L’inclusione delle persone con disabilità non può essere ricordata solo il 3 dicembre: deve diventare uno stile quotidiano
Presidente della Consulta diocesana Comunità cristiana e disabilità – O tutti o nessuno

Ogni anno il 3 dicembre, la Giornata Internazionale delle Persone con Disabilità richiama l’attenzione della società sul valore dell’inclusione, sulla tutela dei diritti e sulla dignità delle persone con disabilità. È una giornata importante, che accende riflettori spesso troppo deboli. Ma, per essere onesti, non può e non deve essere l’unico momento in cui ci lasciamo interrogare.

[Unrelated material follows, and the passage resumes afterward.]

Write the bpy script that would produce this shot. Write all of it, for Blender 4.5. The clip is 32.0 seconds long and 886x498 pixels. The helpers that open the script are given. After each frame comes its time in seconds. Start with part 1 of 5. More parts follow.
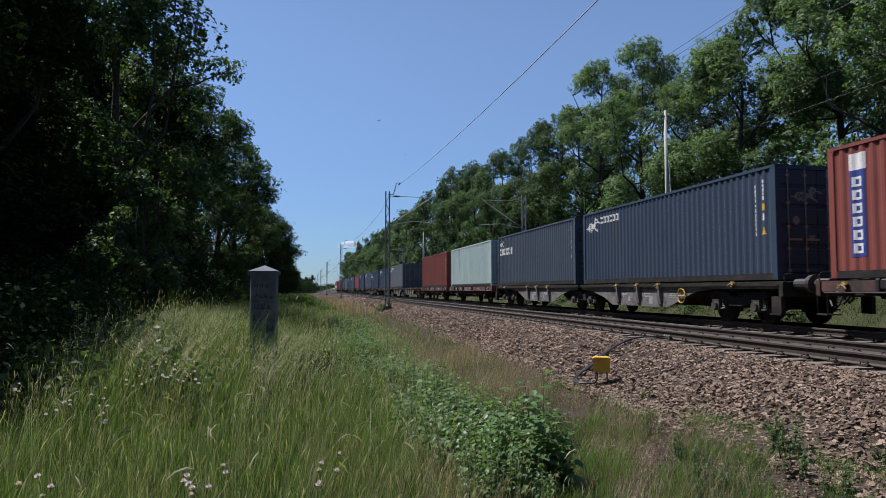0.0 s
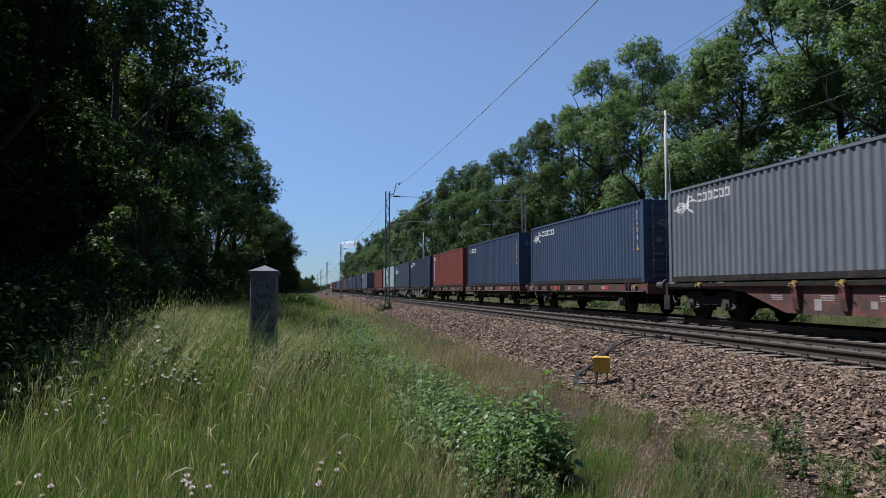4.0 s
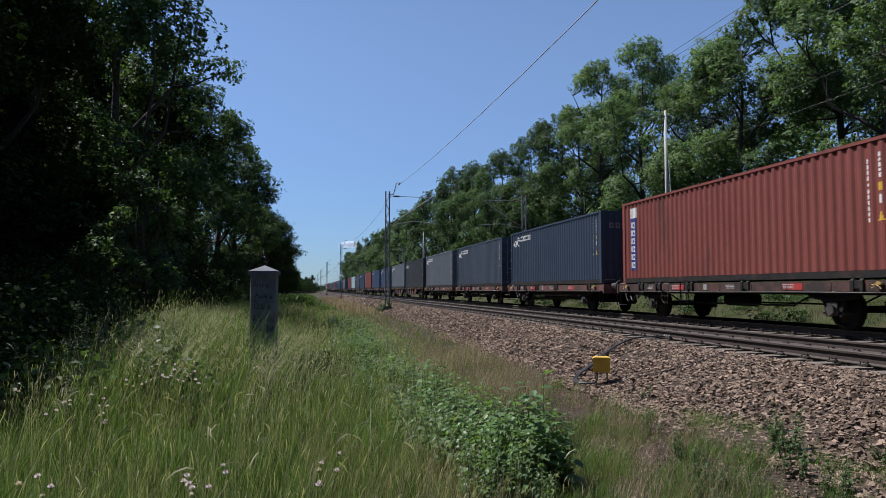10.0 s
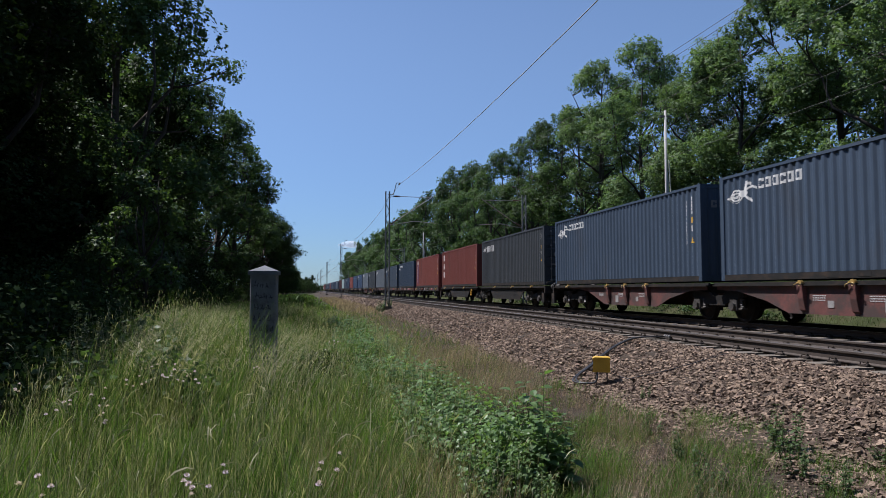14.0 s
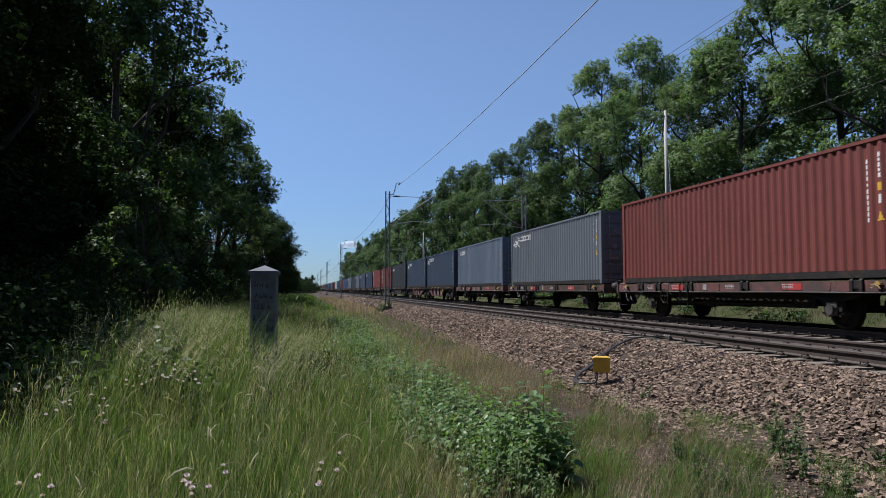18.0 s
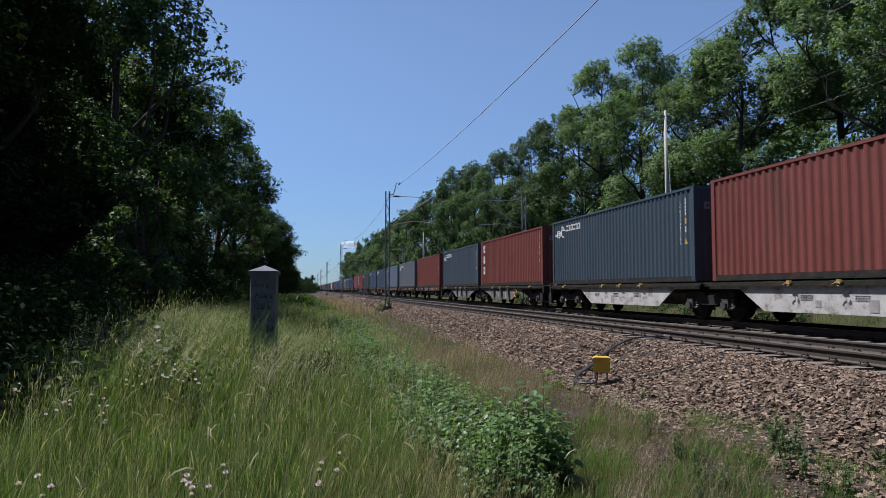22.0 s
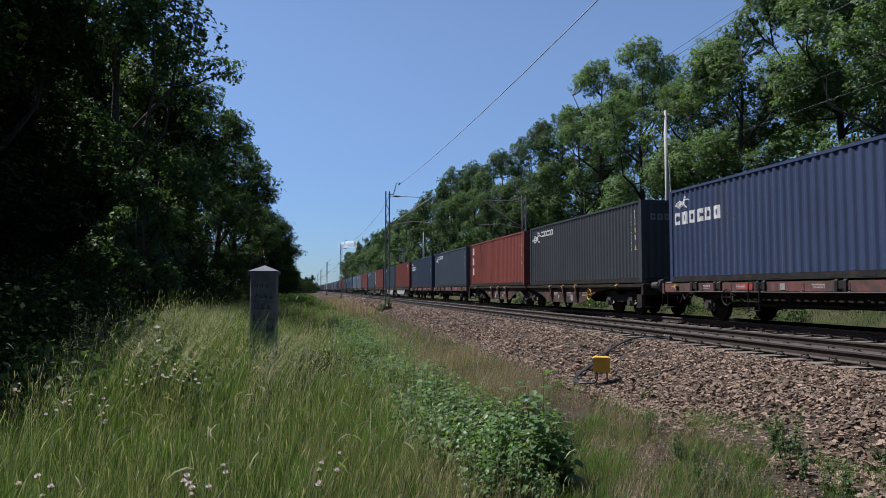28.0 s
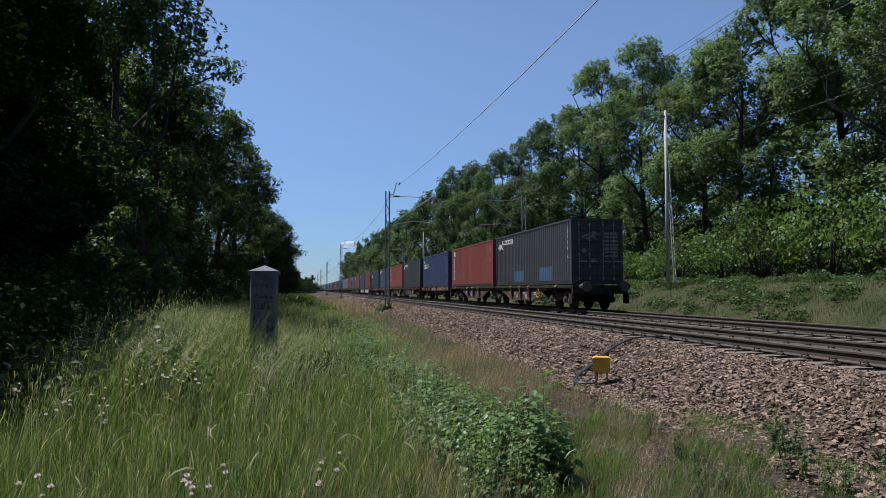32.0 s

La sensibilizzazione non può essere un appuntamento annuale: è un compito quotidiano, un cammino che chiede continuità, coerenza, conversione dello sguardo. Lo ricorda con forza la Consulta diocesana “Comunità cristiana e disabilità”, impegnata da anni a testimoniare che l’inclusione vera nasce solo quando la comunità cristiana sceglie di riflettere su sé stessa e sui propri modi di vivere, pregare, educare e celebrare.
Viviamo in una cultura dominata dal prestazionismo e dal perfezionismo, dove contano la produttività, l’efficienza, l’apparenza. È un clima che può insinuarsi anche nelle nostre comunità: programmi impeccabili, attività piene, ritmi serrati, obiettivi misurabili. Tutto valido, tutto utile. Ma a quale prezzo?
Il rischio è che chi non riesce a “stare al passo” venga lasciato indietro: persone fragili, con disabilità, con tempi più lenti, con bisogni specifici, con modalità diverse di comunicare o di partecipare. È allora che ci accorgiamo che non basta parlare di inclusione: bisogna scegliere di essere inclusivi, ripensando modalità e priorità.
C’è un paradosso grande e prezioso: sono spesso proprio le persone con disabilità ad aiutarci a vedere più chiaramente se siamo davvero una comunità accogliente.
La loro presenza rivela ciò che funziona e ciò che esclude. Mostra se siamo una Chiesa che fa spazio, che ascolta, che rispetta i tempi di ciascuno, oppure una comunità che proclama parole belle ma rischia di restare astratta, retorica, mentre nella pratica continua a privilegiare i più forti, i più veloci, i più “performanti”.
Le persone con disabilità non sono “oggetto” della nostra carità, ma soggetti che ci educano, che ci aiutano a scoprire la nostra verità comunitaria. Ci mostrano che tutti – nessuno escluso – hanno un contributo unico da offrire. Ci ricordano che l’essenziale non è l’efficienza, ma la relazione; non la performance, ma la comunione; non l’apparenza, ma la vicinanza.
Per questo la sensibilizzazione non può limitarsi a una giornata. Deve diventare uno stile, una scelta, una responsabilità condivisa. La comunità cristiana è chiamata a: mettersi in discussione, riconoscendo senza paura le proprie rigidità; trasformare le proprie prassi, perché siano realmente accessibili e inclusive; camminare insieme, facendo della fragilità un luogo di incontro e non di esclusione; valorizzare i doni di ciascuno, comprendendo che la differenza non è un ostacolo, ma una ricchezza.
Il 3 dicembre, allora, non è una semplice ricorrenza da segnare in calendario. È un campanello che ci ricorda ciò che dovrebbe abitare ogni giorno della nostra vita comunitaria: il desiderio di essere una Chiesa in cui tutti possono riconoscersi, partecipare, contribuire. Una Chiesa che non lascia indietro nessuno, perché solo camminando insieme può annunciare davvero il Vangelo dell’accoglienza e dell’amore.